**WRITTEN TASK:** Write out the material again word for word, dropping any images it holds.

**INFORMATION SHOWN:**
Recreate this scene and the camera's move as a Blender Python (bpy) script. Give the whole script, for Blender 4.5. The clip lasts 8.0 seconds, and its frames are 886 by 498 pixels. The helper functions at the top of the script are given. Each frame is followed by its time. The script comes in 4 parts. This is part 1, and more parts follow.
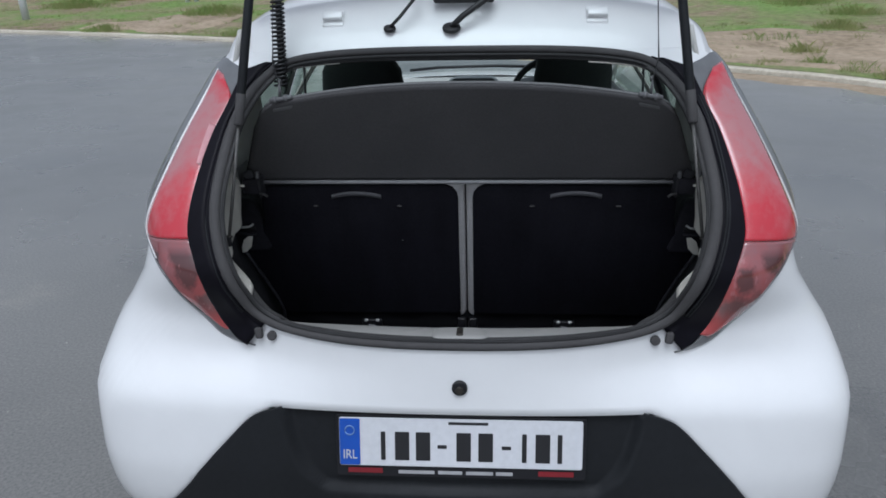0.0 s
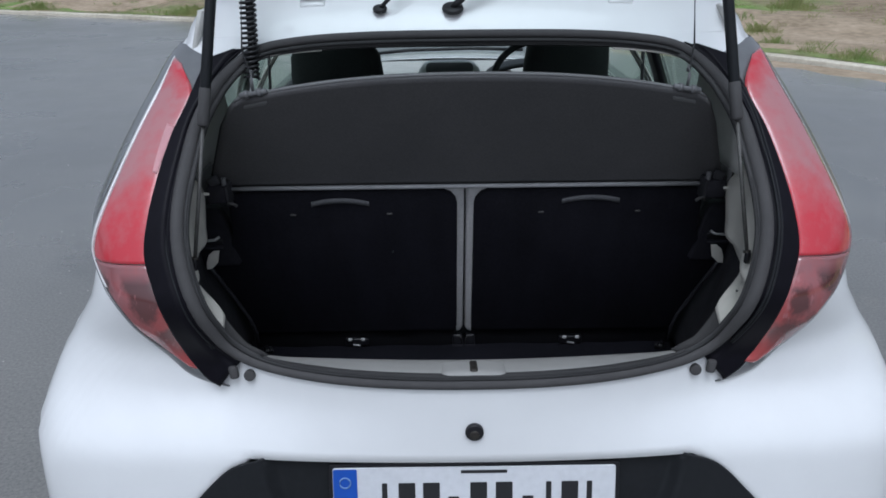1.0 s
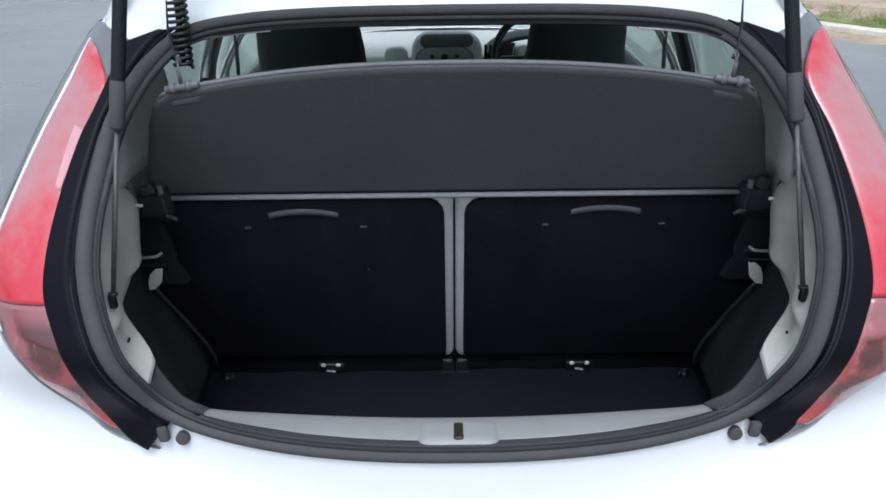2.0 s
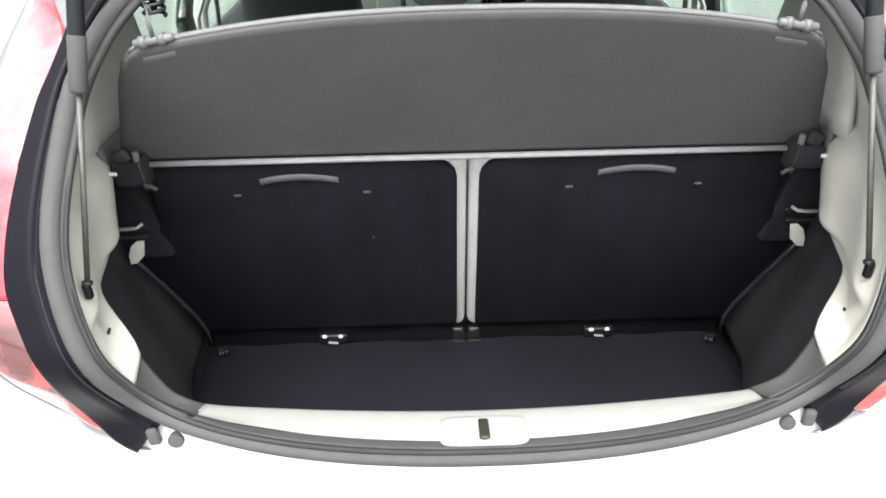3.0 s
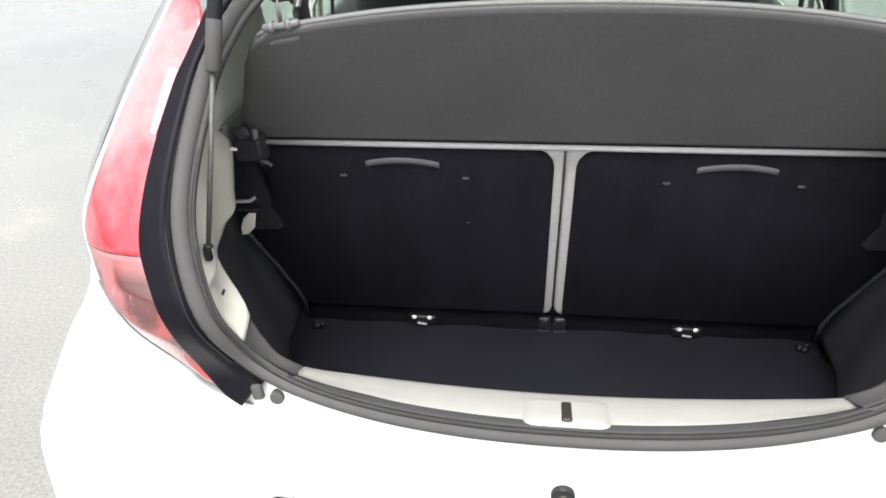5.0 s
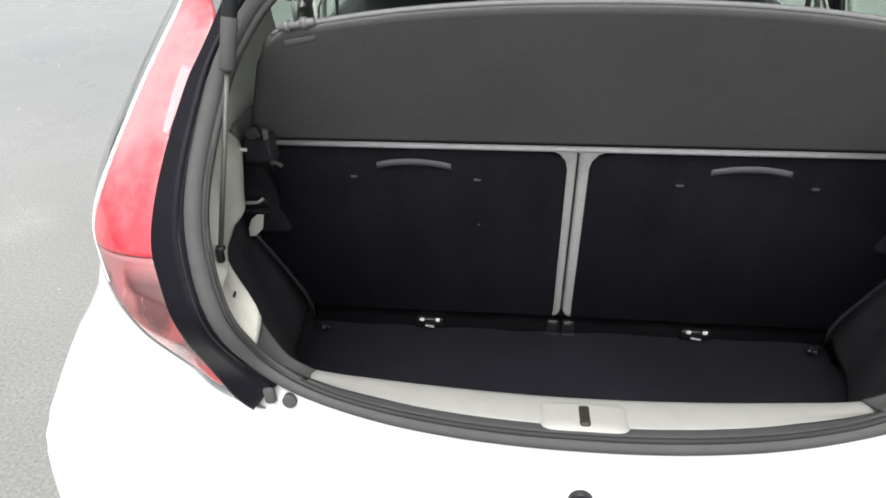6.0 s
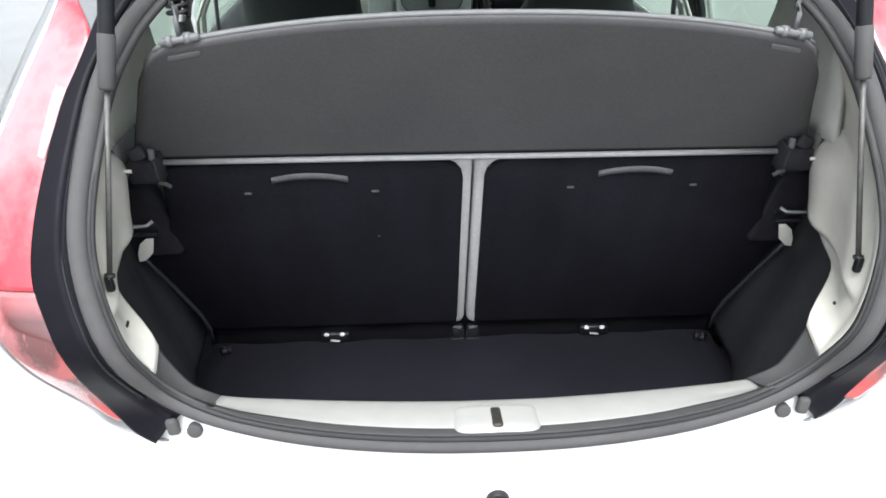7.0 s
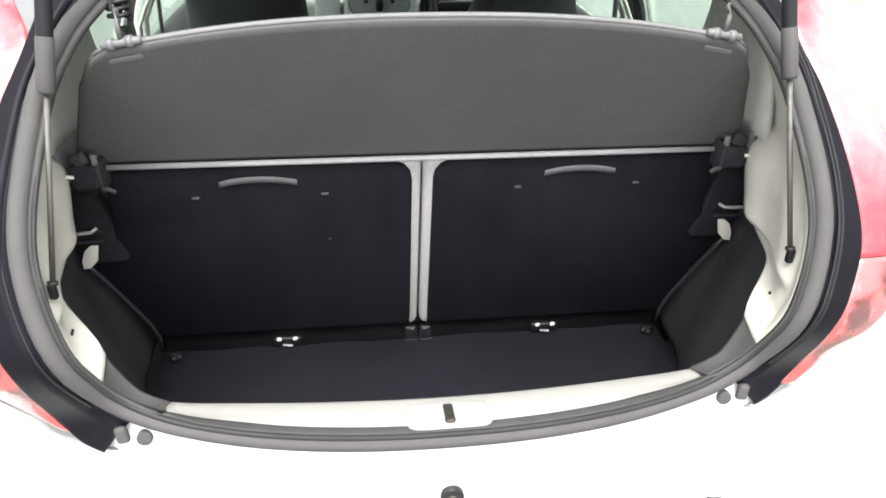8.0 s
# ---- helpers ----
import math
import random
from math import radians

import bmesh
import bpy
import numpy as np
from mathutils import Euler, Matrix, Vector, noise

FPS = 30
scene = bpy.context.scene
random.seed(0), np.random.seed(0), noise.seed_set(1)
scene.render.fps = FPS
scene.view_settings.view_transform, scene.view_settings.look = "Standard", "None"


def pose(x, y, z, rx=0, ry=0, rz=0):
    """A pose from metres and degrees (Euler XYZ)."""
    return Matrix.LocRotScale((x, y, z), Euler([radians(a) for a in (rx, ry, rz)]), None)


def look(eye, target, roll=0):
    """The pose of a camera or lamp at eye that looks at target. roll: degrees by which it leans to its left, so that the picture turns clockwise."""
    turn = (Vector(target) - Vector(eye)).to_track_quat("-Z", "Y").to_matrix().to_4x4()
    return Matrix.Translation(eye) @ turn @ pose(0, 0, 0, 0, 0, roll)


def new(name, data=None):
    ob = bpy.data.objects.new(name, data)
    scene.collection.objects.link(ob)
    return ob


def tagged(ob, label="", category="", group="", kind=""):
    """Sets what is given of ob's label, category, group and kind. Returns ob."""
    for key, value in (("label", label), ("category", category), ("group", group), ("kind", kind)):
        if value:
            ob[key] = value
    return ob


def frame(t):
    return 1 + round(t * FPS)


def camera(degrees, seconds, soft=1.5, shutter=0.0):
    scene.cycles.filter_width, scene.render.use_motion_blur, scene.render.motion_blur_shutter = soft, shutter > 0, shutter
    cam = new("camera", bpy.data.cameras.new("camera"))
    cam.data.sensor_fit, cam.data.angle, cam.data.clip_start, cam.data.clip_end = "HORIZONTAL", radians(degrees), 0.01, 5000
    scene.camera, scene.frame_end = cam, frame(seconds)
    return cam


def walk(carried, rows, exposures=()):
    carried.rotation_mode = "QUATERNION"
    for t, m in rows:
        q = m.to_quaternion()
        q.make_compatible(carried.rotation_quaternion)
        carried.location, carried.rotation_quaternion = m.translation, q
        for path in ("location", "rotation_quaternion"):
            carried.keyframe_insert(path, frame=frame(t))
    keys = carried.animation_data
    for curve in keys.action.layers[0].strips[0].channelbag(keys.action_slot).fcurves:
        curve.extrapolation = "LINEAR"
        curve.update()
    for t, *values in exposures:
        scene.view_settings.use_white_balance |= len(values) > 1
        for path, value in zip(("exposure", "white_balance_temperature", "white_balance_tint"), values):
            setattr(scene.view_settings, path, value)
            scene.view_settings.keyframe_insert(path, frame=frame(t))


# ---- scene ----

# ---------------------------------------------------------------- camera
cam = camera(63.8, 8.0, soft=1.7)
ROWS = [
    (0.0, 0.0560, -1.3266, 1.4823, 67.932, 1.069, 3.396),
    (0.5, 0.0042, -1.2059, 1.4626, 67.283, 0.803, 1.755),
    (1.0, -0.0559, -1.0963, 1.4670, 66.346, 0.600, -0.447),
    (1.5, -0.0309, -0.9492, 1.4520, 64.358, 0.705, -0.638),
    (1.7, -0.0058, -0.8891, 1.4539, 64.300, 0.645, 0.077),
    (2.8, -0.0494, -0.6842, 1.4412, 59.243, 1.190, -0.581),
    (3.0, -0.0531, -0.6695, 1.4447, 58.201, 1.102, -1.145),
    (3.5, -0.0533, -0.6667, 1.4440, 57.476, 0.927, -1.524),
    (4.0, -0.0575, -0.6850, 1.4479, 57.601, 1.057, 0.669),
    (4.5, -0.0620, -0.7039, 1.4497, 57.883, 1.433, 4.002),
    (4.7, -0.0610, -0.7114, 1.4519, 57.948, 1.615, 5.339),
    (5.8, -0.0903, -0.7122, 1.4443, 58.315, 1.641, 7.451),
    (6.0, -0.0969, -0.7063, 1.4456, 58.217, 1.259, 6.199),
    (6.5, -0.1073, -0.7037, 1.4453, 58.477, 0.554, 1.529),
    (7.0, -0.1068, -0.7088, 1.4471, 58.947, -0.072, -2.772),
    (7.5, -0.1008, -0.7111, 1.4484, 59.109, -0.762, -5.917),
    (8.0, -0.1008, -0.7240, 1.4478, 59.335, -0.891, -6.533),
]
LIGHT = [
    (0.0, 0.0, 5700, 9), (1.0, 0.0, 5600, 9), (1.5, 0.05, 5450, 10), (1.8, 0.35, 5500, 10),
    (2.8, 2.08, 6400, 8), (3.5, 2.45, 6550, 8), (4.5, 2.35, 6550, 8), (5.1, 1.8, 6550, 8), (5.8, 1.5, 6550, 8),
    (6.5, 1.5, 6350, 8), (7.1, 2.0, 6200, 8), (7.6, 2.2, 6450, 8), (8.0, 2.32, 6600, 8),
]
walk(cam, [(t, pose(x, y, z, a, b, c)) for t, x, y, z, a, b, c in ROWS], LIGHT)

# ---------------------------------------------------------------- world and sun: an overcast day
world = bpy.data.worlds.new("overcast_sky")
scene.world = world
world.use_nodes = True
wn = world.node_tree.nodes
wl = world.node_tree.links
sky = wn.new("ShaderNodeTexSky")
sky.sky_type = "NISHITA"
sky.sun_disc = False
sky.sun_elevation = radians(66)
sky.sun_rotation = radians(185)
sky.air_density = 1.0
sky.dust_density = 6.0
grey = wn.new("ShaderNodeHueSaturation")
grey.inputs["Saturation"].default_value = 0.2
wl.new(sky.outputs[0], grey.inputs["Color"])
wl.new(grey.outputs[0], wn["Background"].inputs["Color"])
wn["Background"].inputs["Strength"].default_value = 0.13
sun = new("sun", bpy.data.lights.new("sun", "SUN"))
sun.data.energy = 0.8
sun.data.angle = radians(40)
sun.data.color = (1.0, 0.98, 0.95)
sun.matrix_world = look((-0.3, -3.4, 8.0), (0, 0, 0))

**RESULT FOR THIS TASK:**
Recreate this scene and the camera's move as a Blender Python (bpy) script. Give the whole script, for Blender 4.5. The clip lasts 8.0 seconds, and its frames are 886 by 498 pixels. The helper functions at the top of the script are given. Each frame is followed by its time. The script comes in 4 parts. This is part 1, and more parts follow.
0.0 s
1.0 s
2.0 s
3.0 s
5.0 s
6.0 s
7.0 s
8.0 s
# ---- helpers ----
import math
import random
from math import radians

import bmesh
import bpy
import numpy as np
from mathutils import Euler, Matrix, Vector, noise

FPS = 30
scene = bpy.context.scene
random.seed(0), np.random.seed(0), noise.seed_set(1)
scene.render.fps = FPS
scene.view_settings.view_transform, scene.view_settings.look = "Standard", "None"


def pose(x, y, z, rx=0, ry=0, rz=0):
    """A pose from metres and degrees (Euler XYZ)."""
    return Matrix.LocRotScale((x, y, z), Euler([radians(a) for a in (rx, ry, rz)]), None)


def look(eye, target, roll=0):
    """The pose of a camera or lamp at eye that looks at target. roll: degrees by which it leans to its left, so that the picture turns clockwise."""
    turn = (Vector(target) - Vector(eye)).to_track_quat("-Z", "Y").to_matrix().to_4x4()
    return Matrix.Translation(eye) @ turn @ pose(0, 0, 0, 0, 0, roll)


def new(name, data=None):
    ob = bpy.data.objects.new(name, data)
    scene.collection.objects.link(ob)
    return ob


def tagged(ob, label="", category="", group="", kind=""):
    """Sets what is given of ob's label, category, group and kind. Returns ob."""
    for key, value in (("label", label), ("category", category), ("group", group), ("kind", kind)):
        if value:
            ob[key] = value
    return ob


def frame(t):
    return 1 + round(t * FPS)


def camera(degrees, seconds, soft=1.5, shutter=0.0):
    scene.cycles.filter_width, scene.render.use_motion_blur, scene.render.motion_blur_shutter = soft, shutter > 0, shutter
    cam = new("camera", bpy.data.cameras.new("camera"))
    cam.data.sensor_fit, cam.data.angle, cam.data.clip_start, cam.data.clip_end = "HORIZONTAL", radians(degrees), 0.01, 5000
    scene.camera, scene.frame_end = cam, frame(seconds)
    return cam


def walk(carried, rows, exposures=()):
    carried.rotation_mode = "QUATERNION"
    for t, m in rows:
        q = m.to_quaternion()
        q.make_compatible(carried.rotation_quaternion)
        carried.location, carried.rotation_quaternion = m.translation, q
        for path in ("location", "rotation_quaternion"):
            carried.keyframe_insert(path, frame=frame(t))
    keys = carried.animation_data
    for curve in keys.action.layers[0].strips[0].channelbag(keys.action_slot).fcurves:
        curve.extrapolation = "LINEAR"
        curve.update()
    for t, *values in exposures:
        scene.view_settings.use_white_balance |= len(values) > 1
        for path, value in zip(("exposure", "white_balance_temperature", "white_balance_tint"), values):
            setattr(scene.view_settings, path, value)
            scene.view_settings.keyframe_insert(path, frame=frame(t))


# ---- scene ----

# ---------------------------------------------------------------- camera
cam = camera(63.8, 8.0, soft=1.7)
ROWS = [
    (0.0, 0.0560, -1.3266, 1.4823, 67.932, 1.069, 3.396),
    (0.5, 0.0042, -1.2059, 1.4626, 67.283, 0.803, 1.755),
    (1.0, -0.0559, -1.0963, 1.4670, 66.346, 0.600, -0.447),
    (1.5, -0.0309, -0.9492, 1.4520, 64.358, 0.705, -0.638),
    (1.7, -0.0058, -0.8891, 1.4539, 64.300, 0.645, 0.077),
    (2.8, -0.0494, -0.6842, 1.4412, 59.243, 1.190, -0.581),
    (3.0, -0.0531, -0.6695, 1.4447, 58.201, 1.102, -1.145),
    (3.5, -0.0533, -0.6667, 1.4440, 57.476, 0.927, -1.524),
    (4.0, -0.0575, -0.6850, 1.4479, 57.601, 1.057, 0.669),
    (4.5, -0.0620, -0.7039, 1.4497, 57.883, 1.433, 4.002),
    (4.7, -0.0610, -0.7114, 1.4519, 57.948, 1.615, 5.339),
    (5.8, -0.0903, -0.7122, 1.4443, 58.315, 1.641, 7.451),
    (6.0, -0.0969, -0.7063, 1.4456, 58.217, 1.259, 6.199),
    (6.5, -0.1073, -0.7037, 1.4453, 58.477, 0.554, 1.529),
    (7.0, -0.1068, -0.7088, 1.4471, 58.947, -0.072, -2.772),
    (7.5, -0.1008, -0.7111, 1.4484, 59.109, -0.762, -5.917),
    (8.0, -0.1008, -0.7240, 1.4478, 59.335, -0.891, -6.533),
]
LIGHT = [
    (0.0, 0.0, 5700, 9), (1.0, 0.0, 5600, 9), (1.5, 0.05, 5450, 10), (1.8, 0.35, 5500, 10),
    (2.8, 2.08, 6400, 8), (3.5, 2.45, 6550, 8), (4.5, 2.35, 6550, 8), (5.1, 1.8, 6550, 8), (5.8, 1.5, 6550, 8),
    (6.5, 1.5, 6350, 8), (7.1, 2.0, 6200, 8), (7.6, 2.2, 6450, 8), (8.0, 2.32, 6600, 8),
]
walk(cam, [(t, pose(x, y, z, a, b, c)) for t, x, y, z, a, b, c in ROWS], LIGHT)

# ---------------------------------------------------------------- world and sun: an overcast day
world = bpy.data.worlds.new("overcast_sky")
scene.world = world
world.use_nodes = True
wn = world.node_tree.nodes
wl = world.node_tree.links
sky = wn.new("ShaderNodeTexSky")
sky.sky_type = "NISHITA"
sky.sun_disc = False
sky.sun_elevation = radians(66)
sky.sun_rotation = radians(185)
sky.air_density = 1.0
sky.dust_density = 6.0
grey = wn.new("ShaderNodeHueSaturation")
grey.inputs["Saturation"].default_value = 0.2
wl.new(sky.outputs[0], grey.inputs["Color"])
wl.new(grey.outputs[0], wn["Background"].inputs["Color"])
wn["Background"].inputs["Strength"].default_value = 0.13
sun = new("sun", bpy.data.lights.new("sun", "SUN"))
sun.data.energy = 0.8
sun.data.angle = radians(40)
sun.data.color = (1.0, 0.98, 0.95)
sun.matrix_world = look((-0.3, -3.4, 8.0), (0, 0, 0))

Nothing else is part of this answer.